Search the material for the string "with" and copy each line where it occurs.

─── Given information ───

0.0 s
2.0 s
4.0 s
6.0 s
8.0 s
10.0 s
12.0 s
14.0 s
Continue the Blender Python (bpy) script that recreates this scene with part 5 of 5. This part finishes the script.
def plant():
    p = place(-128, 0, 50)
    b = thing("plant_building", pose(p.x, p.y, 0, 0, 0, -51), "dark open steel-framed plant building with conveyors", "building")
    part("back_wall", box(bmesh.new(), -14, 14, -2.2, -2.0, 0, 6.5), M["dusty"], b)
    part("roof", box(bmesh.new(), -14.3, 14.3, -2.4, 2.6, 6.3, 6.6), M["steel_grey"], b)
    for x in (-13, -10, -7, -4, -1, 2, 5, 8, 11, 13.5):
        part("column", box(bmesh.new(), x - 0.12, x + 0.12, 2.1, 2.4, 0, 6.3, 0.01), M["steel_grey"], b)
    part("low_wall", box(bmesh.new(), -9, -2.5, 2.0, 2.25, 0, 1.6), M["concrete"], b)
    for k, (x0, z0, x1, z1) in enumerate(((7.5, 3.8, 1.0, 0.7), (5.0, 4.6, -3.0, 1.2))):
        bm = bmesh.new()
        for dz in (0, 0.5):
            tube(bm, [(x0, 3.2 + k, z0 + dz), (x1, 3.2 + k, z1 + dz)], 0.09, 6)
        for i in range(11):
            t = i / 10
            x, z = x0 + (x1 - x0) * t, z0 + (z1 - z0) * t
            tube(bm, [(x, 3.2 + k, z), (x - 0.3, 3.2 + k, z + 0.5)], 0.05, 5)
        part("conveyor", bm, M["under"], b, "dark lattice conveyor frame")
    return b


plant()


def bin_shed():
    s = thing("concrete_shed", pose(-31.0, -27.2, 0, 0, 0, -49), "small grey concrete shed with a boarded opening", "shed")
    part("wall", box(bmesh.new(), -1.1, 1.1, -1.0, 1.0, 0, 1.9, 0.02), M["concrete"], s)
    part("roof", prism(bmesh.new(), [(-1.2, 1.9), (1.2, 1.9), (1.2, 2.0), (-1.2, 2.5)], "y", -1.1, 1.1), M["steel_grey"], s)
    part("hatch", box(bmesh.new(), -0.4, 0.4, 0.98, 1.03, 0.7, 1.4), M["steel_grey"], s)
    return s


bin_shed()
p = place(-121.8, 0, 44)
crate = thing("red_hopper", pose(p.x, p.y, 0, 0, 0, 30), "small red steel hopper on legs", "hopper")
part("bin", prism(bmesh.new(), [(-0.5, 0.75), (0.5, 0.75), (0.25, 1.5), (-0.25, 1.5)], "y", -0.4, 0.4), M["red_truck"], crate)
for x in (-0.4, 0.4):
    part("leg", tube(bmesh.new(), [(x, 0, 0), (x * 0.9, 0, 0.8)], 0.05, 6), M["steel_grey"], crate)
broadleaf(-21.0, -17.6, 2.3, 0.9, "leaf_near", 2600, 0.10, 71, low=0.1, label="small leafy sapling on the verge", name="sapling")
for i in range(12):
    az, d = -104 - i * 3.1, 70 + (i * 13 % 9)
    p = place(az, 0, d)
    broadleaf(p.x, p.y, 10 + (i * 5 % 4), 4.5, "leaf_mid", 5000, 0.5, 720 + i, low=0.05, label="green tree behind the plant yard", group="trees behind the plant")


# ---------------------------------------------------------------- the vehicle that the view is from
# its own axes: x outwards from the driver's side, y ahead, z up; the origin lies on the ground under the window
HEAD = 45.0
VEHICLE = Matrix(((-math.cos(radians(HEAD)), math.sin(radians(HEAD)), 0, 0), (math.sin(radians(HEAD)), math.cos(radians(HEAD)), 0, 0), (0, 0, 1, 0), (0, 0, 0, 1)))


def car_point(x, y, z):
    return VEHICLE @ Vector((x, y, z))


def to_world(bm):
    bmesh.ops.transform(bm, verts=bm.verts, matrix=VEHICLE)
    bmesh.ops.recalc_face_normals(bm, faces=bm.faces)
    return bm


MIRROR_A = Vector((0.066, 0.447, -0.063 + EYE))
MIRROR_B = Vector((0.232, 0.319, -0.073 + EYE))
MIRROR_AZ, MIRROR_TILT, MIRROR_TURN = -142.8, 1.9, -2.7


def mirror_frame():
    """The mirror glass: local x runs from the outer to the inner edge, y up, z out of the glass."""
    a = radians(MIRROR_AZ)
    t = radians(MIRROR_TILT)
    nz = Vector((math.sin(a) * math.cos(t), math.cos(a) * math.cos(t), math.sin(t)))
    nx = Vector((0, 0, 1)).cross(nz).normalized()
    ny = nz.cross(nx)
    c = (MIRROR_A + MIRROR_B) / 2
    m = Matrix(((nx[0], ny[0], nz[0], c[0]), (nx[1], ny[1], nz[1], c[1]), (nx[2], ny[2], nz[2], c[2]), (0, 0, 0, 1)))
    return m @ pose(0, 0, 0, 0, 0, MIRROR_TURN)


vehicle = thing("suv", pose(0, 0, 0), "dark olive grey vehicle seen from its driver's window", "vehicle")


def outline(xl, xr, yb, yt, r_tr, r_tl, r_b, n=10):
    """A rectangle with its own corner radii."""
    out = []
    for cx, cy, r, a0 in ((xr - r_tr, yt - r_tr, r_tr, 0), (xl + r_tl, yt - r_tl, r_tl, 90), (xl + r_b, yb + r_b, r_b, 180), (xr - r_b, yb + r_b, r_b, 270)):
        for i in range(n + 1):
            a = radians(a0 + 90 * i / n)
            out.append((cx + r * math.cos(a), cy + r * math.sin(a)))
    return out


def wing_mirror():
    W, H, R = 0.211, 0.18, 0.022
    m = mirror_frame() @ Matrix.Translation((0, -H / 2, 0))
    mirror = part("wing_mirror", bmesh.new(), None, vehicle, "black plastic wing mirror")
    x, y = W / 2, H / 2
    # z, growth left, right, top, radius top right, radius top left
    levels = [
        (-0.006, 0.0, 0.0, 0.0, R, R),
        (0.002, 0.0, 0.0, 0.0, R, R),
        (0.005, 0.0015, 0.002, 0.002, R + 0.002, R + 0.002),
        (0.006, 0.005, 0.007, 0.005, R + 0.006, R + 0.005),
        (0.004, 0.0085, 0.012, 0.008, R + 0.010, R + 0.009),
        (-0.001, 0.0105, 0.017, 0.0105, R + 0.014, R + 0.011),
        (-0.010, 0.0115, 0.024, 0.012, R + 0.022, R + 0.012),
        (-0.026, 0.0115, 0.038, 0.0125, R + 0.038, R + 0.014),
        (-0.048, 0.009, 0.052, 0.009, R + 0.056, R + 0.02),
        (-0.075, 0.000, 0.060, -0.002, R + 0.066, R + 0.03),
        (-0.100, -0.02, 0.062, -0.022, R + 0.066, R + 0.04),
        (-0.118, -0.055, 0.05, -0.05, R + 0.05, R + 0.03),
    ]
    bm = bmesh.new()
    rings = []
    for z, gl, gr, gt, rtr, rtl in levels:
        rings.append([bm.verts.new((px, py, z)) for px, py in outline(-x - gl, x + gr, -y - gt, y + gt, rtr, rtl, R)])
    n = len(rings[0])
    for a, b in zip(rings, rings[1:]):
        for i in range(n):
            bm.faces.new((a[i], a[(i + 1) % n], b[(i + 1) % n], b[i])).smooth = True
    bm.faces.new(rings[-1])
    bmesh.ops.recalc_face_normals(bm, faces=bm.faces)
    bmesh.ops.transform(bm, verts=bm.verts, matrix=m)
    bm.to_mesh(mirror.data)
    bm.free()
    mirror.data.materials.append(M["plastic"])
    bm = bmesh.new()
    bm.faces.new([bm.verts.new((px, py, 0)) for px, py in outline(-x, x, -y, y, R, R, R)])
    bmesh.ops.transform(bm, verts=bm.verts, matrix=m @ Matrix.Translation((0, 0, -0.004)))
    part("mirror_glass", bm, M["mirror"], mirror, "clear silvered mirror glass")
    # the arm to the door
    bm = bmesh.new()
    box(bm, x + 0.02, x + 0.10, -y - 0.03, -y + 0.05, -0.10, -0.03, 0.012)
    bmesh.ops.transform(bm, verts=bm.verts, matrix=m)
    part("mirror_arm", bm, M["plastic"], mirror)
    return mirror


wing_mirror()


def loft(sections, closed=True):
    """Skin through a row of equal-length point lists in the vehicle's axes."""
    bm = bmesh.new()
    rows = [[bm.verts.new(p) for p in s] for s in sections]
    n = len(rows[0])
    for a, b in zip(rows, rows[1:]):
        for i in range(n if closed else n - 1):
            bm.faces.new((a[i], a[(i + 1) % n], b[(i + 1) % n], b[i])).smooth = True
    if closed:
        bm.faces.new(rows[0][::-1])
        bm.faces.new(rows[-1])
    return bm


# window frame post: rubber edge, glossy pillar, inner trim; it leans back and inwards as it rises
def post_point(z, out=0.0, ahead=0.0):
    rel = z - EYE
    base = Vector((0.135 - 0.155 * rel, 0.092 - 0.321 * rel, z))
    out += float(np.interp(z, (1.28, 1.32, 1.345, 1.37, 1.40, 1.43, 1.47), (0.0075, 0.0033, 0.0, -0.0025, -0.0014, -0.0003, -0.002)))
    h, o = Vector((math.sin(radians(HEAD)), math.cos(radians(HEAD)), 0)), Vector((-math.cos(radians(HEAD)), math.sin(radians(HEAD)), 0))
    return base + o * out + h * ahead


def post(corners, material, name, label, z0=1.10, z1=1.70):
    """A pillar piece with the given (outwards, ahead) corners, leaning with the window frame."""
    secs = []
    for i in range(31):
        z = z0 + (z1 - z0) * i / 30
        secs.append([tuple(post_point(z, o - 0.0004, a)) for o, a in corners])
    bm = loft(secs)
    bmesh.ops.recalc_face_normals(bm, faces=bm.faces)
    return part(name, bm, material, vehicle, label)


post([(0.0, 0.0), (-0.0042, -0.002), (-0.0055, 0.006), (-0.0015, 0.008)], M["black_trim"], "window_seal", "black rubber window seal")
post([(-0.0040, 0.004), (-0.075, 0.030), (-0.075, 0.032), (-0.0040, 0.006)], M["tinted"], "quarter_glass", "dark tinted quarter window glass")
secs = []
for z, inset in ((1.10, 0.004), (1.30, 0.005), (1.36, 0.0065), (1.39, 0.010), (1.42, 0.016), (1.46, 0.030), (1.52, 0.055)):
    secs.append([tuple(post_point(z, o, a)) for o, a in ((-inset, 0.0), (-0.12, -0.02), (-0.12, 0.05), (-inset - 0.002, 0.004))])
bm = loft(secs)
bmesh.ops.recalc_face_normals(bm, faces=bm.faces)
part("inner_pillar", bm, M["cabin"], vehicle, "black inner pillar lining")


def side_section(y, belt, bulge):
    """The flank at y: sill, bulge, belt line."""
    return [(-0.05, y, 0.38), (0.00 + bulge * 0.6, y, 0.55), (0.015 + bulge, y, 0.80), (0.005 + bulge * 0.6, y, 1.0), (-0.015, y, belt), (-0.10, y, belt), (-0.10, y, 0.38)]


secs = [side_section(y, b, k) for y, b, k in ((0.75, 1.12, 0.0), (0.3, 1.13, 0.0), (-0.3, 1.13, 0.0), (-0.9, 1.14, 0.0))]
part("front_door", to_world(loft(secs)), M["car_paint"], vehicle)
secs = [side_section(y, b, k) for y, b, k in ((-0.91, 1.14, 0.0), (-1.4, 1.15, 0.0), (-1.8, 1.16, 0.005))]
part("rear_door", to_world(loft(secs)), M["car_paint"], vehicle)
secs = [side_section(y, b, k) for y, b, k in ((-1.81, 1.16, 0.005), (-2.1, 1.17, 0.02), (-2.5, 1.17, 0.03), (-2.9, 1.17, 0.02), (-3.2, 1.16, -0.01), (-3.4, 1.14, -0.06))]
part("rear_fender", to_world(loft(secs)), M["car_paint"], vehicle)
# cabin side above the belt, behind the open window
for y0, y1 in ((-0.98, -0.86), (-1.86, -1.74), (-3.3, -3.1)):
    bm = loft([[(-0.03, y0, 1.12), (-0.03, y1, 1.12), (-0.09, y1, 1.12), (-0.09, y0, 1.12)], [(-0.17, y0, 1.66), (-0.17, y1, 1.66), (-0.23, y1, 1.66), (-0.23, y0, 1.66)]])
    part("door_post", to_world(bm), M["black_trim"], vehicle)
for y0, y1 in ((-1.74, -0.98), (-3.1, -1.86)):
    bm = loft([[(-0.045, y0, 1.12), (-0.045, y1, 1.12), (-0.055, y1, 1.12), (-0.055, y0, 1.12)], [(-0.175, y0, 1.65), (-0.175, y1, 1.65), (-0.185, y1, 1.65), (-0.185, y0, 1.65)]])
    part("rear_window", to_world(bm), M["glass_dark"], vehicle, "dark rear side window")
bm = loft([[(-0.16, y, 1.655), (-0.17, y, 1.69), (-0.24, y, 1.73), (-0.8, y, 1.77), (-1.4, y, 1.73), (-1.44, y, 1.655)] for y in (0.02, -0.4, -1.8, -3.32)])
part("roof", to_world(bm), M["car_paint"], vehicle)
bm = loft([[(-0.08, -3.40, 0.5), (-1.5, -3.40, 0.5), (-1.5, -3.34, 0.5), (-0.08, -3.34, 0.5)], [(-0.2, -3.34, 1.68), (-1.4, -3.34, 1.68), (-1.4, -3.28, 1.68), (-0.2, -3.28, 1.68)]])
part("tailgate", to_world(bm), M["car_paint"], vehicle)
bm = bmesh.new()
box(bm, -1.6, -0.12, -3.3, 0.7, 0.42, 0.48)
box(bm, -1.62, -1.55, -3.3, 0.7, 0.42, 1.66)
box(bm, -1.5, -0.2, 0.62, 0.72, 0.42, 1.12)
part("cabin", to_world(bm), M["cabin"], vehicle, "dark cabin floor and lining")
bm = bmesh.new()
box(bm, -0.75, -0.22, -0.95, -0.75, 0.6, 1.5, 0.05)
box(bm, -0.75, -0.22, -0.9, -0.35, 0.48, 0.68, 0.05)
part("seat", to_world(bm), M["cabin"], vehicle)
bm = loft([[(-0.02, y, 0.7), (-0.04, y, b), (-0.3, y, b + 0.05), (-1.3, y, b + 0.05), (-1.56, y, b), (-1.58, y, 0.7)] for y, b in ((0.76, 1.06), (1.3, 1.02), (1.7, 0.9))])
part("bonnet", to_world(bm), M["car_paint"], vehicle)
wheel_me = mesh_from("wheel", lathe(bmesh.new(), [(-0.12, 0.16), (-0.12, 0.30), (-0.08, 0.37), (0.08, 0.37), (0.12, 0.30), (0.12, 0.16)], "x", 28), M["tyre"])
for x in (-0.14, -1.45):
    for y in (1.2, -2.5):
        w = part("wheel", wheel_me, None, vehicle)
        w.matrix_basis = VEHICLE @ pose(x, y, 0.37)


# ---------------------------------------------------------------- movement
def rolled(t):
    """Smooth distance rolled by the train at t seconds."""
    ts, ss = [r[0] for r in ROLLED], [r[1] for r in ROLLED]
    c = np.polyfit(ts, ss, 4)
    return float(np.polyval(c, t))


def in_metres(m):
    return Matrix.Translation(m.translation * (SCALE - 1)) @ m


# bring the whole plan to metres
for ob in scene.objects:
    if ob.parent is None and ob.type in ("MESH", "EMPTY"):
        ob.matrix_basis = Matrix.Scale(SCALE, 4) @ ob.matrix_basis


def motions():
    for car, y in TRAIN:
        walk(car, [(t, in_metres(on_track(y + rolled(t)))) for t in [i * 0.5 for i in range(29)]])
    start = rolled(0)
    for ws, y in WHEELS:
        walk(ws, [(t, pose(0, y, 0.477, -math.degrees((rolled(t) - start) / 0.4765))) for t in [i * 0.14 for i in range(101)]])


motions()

───

_Exercise response_
Continue the Blender Python (bpy) script that recreates this scene with part 5 of 5. This part finishes the script.
    b = thing("plant_building", pose(p.x, p.y, 0, 0, 0, -51), "dark open steel-framed plant building with conveyors", "building")
    s = thing("concrete_shed", pose(-31.0, -27.2, 0, 0, 0, -49), "small grey concrete shed with a boarded opening", "shed")
    """A rectangle with its own corner radii."""
    """A pillar piece with the given (outwards, ahead) corners, leaning with the window frame."""